Measuring Patterns To Boost Productivity

Today the most common way of getting feedback is via peer reviews. Some companies do it annually, some bi-annually. This helps employers to reward the most promising employee through promotions, salary raises etc.

One disadvantage of the above format is that the feedback is essentially an evaluation by peers of past performance. So it’s already too late to possibly course correct. The next time around the peer review could be done by someone else, with different internal yardsticks of evaluation.

Typically, 1:1s with your manager is supposed to be a place to get continuous feedback. If there is something obviously missing in terms of performance etc, hopefully the manager is flagging it so that you can course correct in a meaningful way.

But how can your manager know that something is missing or you are performing above/below certain performance thresholds early enough ? Are there any proxy metrics available that can indicate analytically where an employee performance falls compared to the overall team performance. In other words can we use individual metrics which act as proxies for performance that can give both manager and employee a useful gauge ? Are there patterns that can be measured to boost productivity ?

Maybe there is…

Lets say your company uses google docs for PRDs etc. A good proxy engagement metric would be things like author and number of comments / responses by various members of the team. We could write a simple program to extract this data over a quarter and plot this on a per team member basis. The idea is not to pressurize folks to always be the top commenter. The idea is to flag outliers e.g. someone who hardly comments on any docs. Maybe they comment only on PRDs they are involved in. Such a metric could encourage them to get involved in general team discussions.

We could extrapolate this concept to many other proxy metrics like number of git commits, number of PR review comments etc. Even a measure of how active you are on internal slack channels could be a good proxy for productivity. (Highly productive folks tend to answer questions on slack proactively)

The important thing here is that whatever metrics you choose to measure this way, should be agreed to by the team. It’s not some HR or company exec deciding these. Which metrics to use should be debated and agreed to on a team by team basis and perhaps the most common ones elevated to an org level.

Can these be gamed ? unlikely.
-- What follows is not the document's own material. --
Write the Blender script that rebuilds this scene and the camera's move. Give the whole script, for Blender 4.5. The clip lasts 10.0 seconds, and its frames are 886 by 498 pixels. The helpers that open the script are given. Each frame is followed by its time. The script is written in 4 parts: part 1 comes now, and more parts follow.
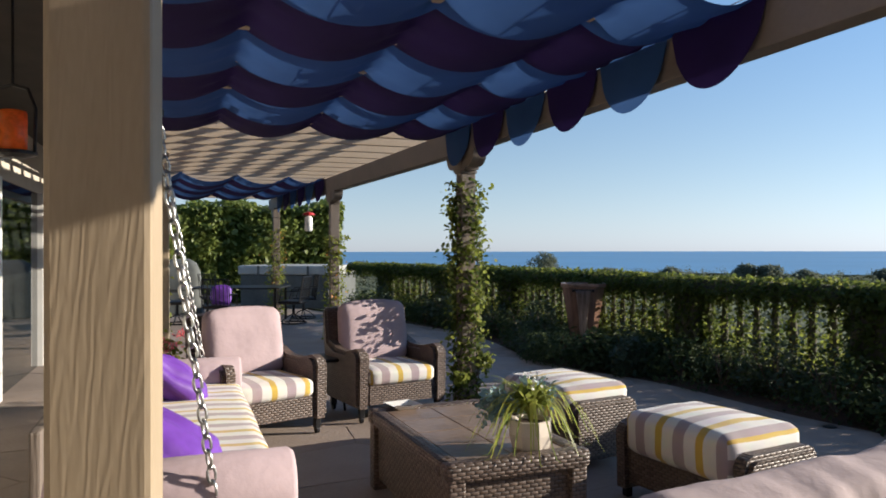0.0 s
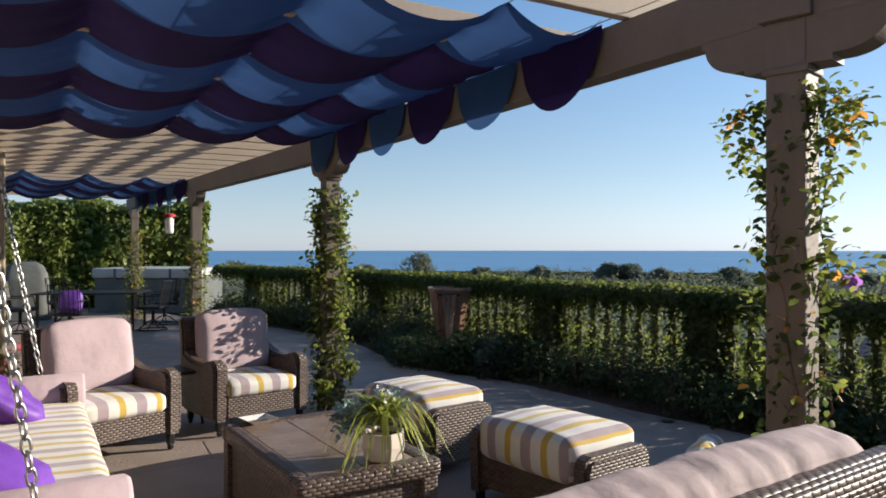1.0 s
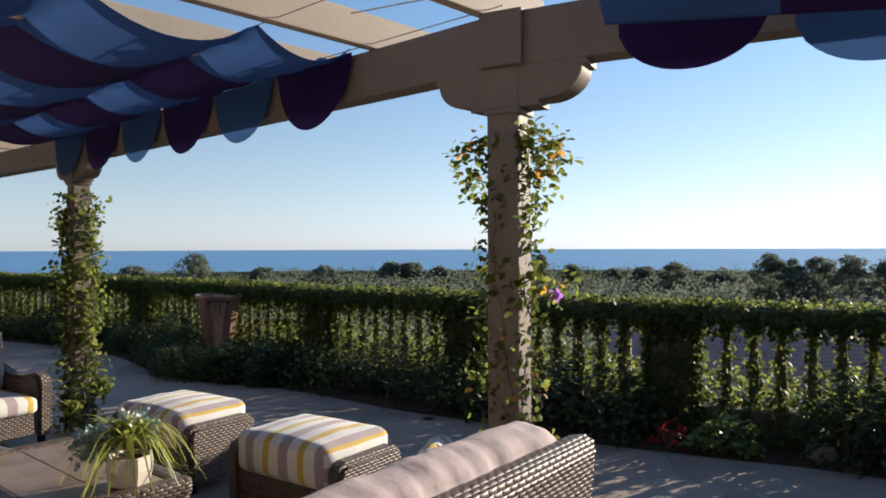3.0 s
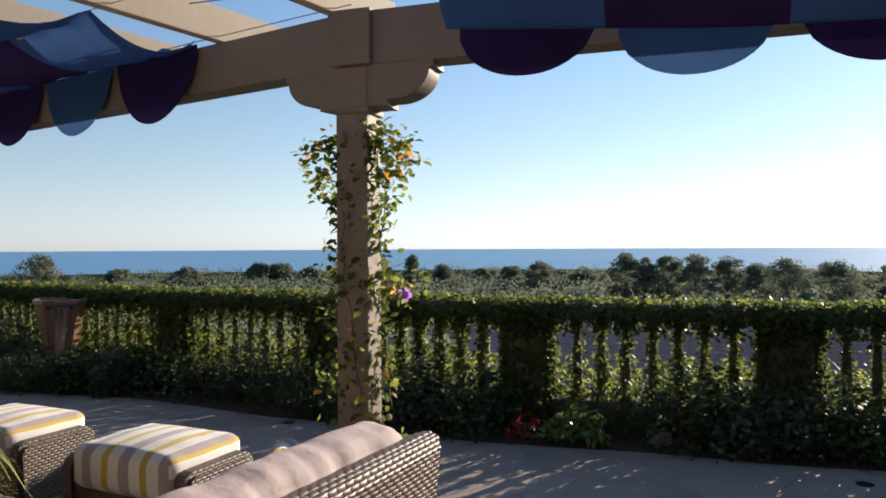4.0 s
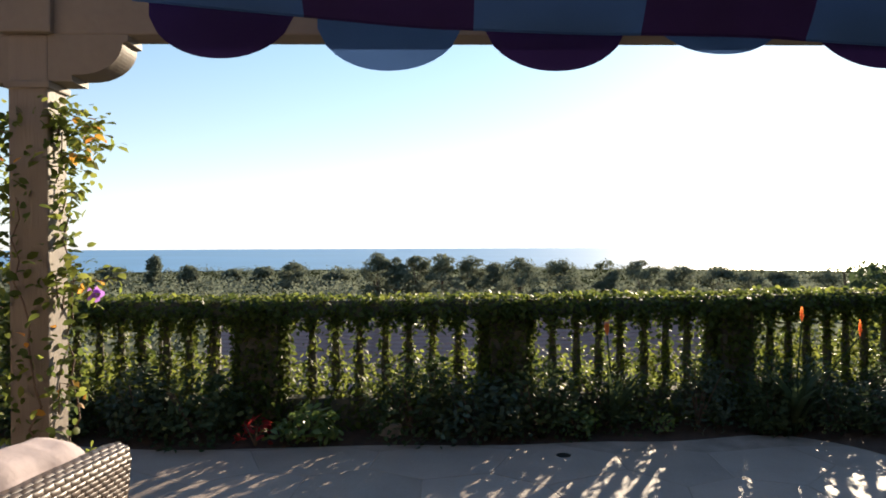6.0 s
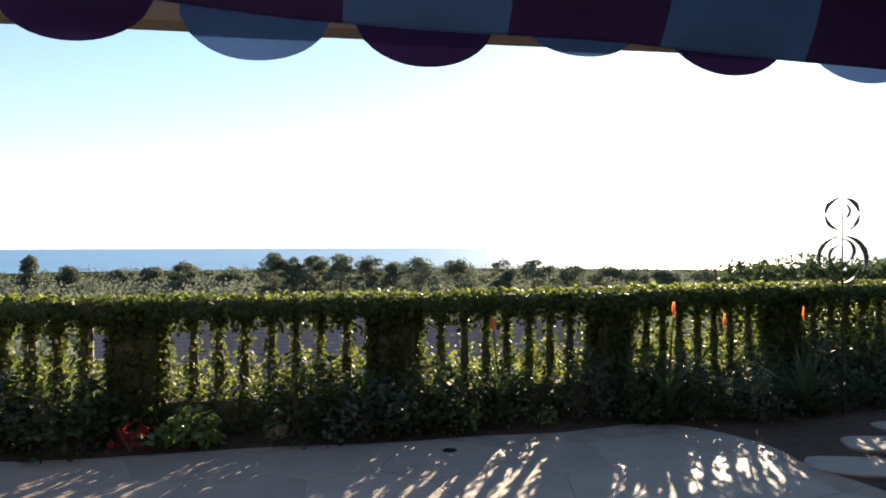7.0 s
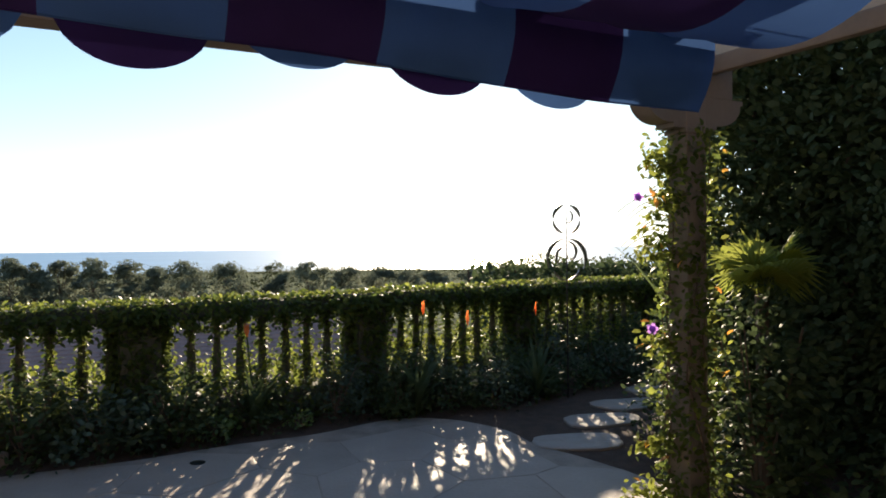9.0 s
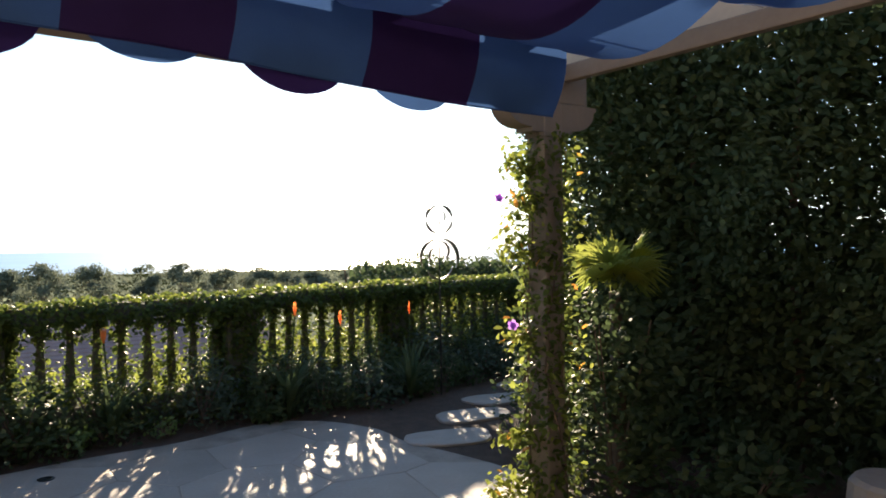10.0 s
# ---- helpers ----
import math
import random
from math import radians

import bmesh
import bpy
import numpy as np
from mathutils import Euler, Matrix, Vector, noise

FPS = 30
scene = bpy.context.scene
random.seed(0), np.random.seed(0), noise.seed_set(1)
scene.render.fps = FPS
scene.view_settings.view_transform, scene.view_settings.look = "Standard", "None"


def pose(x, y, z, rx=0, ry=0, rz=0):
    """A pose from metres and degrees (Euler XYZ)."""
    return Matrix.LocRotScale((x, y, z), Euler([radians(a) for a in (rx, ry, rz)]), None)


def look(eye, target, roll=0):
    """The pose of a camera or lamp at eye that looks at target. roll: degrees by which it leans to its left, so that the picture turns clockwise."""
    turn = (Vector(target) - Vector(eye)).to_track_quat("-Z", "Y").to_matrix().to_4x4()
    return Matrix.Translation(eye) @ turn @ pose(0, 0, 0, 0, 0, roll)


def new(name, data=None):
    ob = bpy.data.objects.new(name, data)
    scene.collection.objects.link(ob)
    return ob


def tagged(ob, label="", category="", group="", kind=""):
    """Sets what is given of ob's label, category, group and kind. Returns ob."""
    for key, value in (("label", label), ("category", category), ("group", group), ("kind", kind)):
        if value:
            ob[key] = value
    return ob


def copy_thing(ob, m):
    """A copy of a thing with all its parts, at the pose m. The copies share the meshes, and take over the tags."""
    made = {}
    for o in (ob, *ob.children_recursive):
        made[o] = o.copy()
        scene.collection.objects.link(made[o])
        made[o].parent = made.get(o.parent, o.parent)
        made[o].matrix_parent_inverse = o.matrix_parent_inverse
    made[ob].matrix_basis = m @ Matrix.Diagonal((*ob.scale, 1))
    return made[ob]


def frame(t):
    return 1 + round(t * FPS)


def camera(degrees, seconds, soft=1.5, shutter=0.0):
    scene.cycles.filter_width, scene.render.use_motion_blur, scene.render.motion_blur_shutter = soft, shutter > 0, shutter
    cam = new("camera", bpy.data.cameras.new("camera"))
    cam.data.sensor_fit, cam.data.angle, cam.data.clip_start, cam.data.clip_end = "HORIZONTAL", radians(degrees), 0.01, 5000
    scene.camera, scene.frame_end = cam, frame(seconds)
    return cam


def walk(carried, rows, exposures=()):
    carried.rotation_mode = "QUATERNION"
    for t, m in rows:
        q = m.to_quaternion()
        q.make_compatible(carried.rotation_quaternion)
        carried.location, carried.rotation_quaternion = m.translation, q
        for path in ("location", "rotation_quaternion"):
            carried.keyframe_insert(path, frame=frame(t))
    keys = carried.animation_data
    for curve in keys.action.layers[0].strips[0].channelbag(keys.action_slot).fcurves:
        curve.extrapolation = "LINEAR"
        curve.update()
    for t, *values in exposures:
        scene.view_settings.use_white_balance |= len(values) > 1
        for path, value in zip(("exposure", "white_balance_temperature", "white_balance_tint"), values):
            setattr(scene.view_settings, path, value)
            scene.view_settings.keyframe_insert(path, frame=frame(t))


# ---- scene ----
cam = camera(63.4, 10.0, soft=1.8)
PATH = [
    (0, (0.4, 0.325, 1.507), (0.417, 2.325, 1.509), -0.1),
    (0.5, (0.466, 0.313, 1.556), (0.662, 2.303, 1.553), 0.1),
    (1, (0.513, 0.273, 1.588), (0.872, 2.24, 1.587), 0),
    (1.5, (0.545, 0.229, 1.62), (1.053, 2.163, 1.617), -0),
    (2, (0.568, 0.174, 1.645), (1.216, 2.066, 1.643), -0.2),
    (3.5, (0.655, 0.045, 1.68), (1.725, 1.735, 1.675), -0.2),
    (4, (0.701, 0.023, 1.674), (1.923, 1.606, 1.669), -0.3),
    (4.5, (0.74, -0.011, 1.671), (2.092, 1.463, 1.665), -0.2),
    (5, (0.773, -0.04, 1.671), (2.242, 1.317, 1.663), -0.3),
    (5.5, (0.815, -0.054, 1.662), (2.402, 1.164, 1.655), -0.3),
    (7, (0.906, -0.163, 1.628), (2.72, 0.679, 1.619), -0.2),
    (7.5, (0.906, -0.213, 1.631), (2.778, 0.491, 1.624), -0.2),
    (8, (0.896, -0.267, 1.634), (2.816, 0.294, 1.627), -0.3),
    (8.5, (0.883, -0.315, 1.647), (2.841, 0.095, 1.638), -0.5),
    (9, (0.881, -0.366, 1.641), (2.866, -0.12, 1.633), -0.6),
    (9.5, (0.879, -0.427, 1.64), (2.878, -0.349, 1.63), -0.8),
    (10, (0.865, -0.463, 1.638), (2.864, -0.543, 1.626), -0.8),
]
walk(cam, [(t, look(eye, target, roll)) for t, eye, target, roll in PATH],
     exposures=[(0, 0.85, 6100, 10), (2, 0.87, 6200, 10), (4.0, 0.93, 6600, 10), (5.0, 1.05, 7000, 10), (5.7, 1.2, 7100, 10), (7, 1.48, 7200, 10), (7.6, 1.57, 7200, 10), (8.5, 1.45, 7200, 10), (9.2, 1.20, 7200, 10), (10, 1.75, 7200, 10)])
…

Since these proxy metrics are agreed to by the team members, attempts to game them can be easily seen. e.g. comments like “first”, “second” would be all too apparent !

What’s the point of this ? The purpose of such a scheme is not to force people into gaming metrics or do needless work. (A refresher on Goodhart’s law may be useful here.) The goal is to identify outliers and using this info employees can either self course correct or provide managers with pointers as to which direction to nudge them towards.

The following are some hypothetical examples and what one could learn from them.

In the above graph, everyone on the team is within acceptable thresholds on what the team thinks is an acceptable number of feedback comments by team members over a month.

In the above graph, most team members approve a reasonable number of PRs, except one. It would be a good conversation to have with them to encourage them to set aside time to review PRs.

In the above graph, everyone on the team is contributing meaningfully to the codebase in terms of their commits. (Maybe it’s time to teach emp5 how they can squash their commits though !)

By keeping a running dashboard of such proxy metrics, it can give the team a convenient way to track and improve productivity.

Managing teams is hard. Giving and taking feedback is hard. But it’s necessary to maintain high levels of productivity else teams / products just wither away. How you use a tool is just as important as the tool itself. Hopefully the approaches described here can give you a practical, unbiased and fair framework to build from.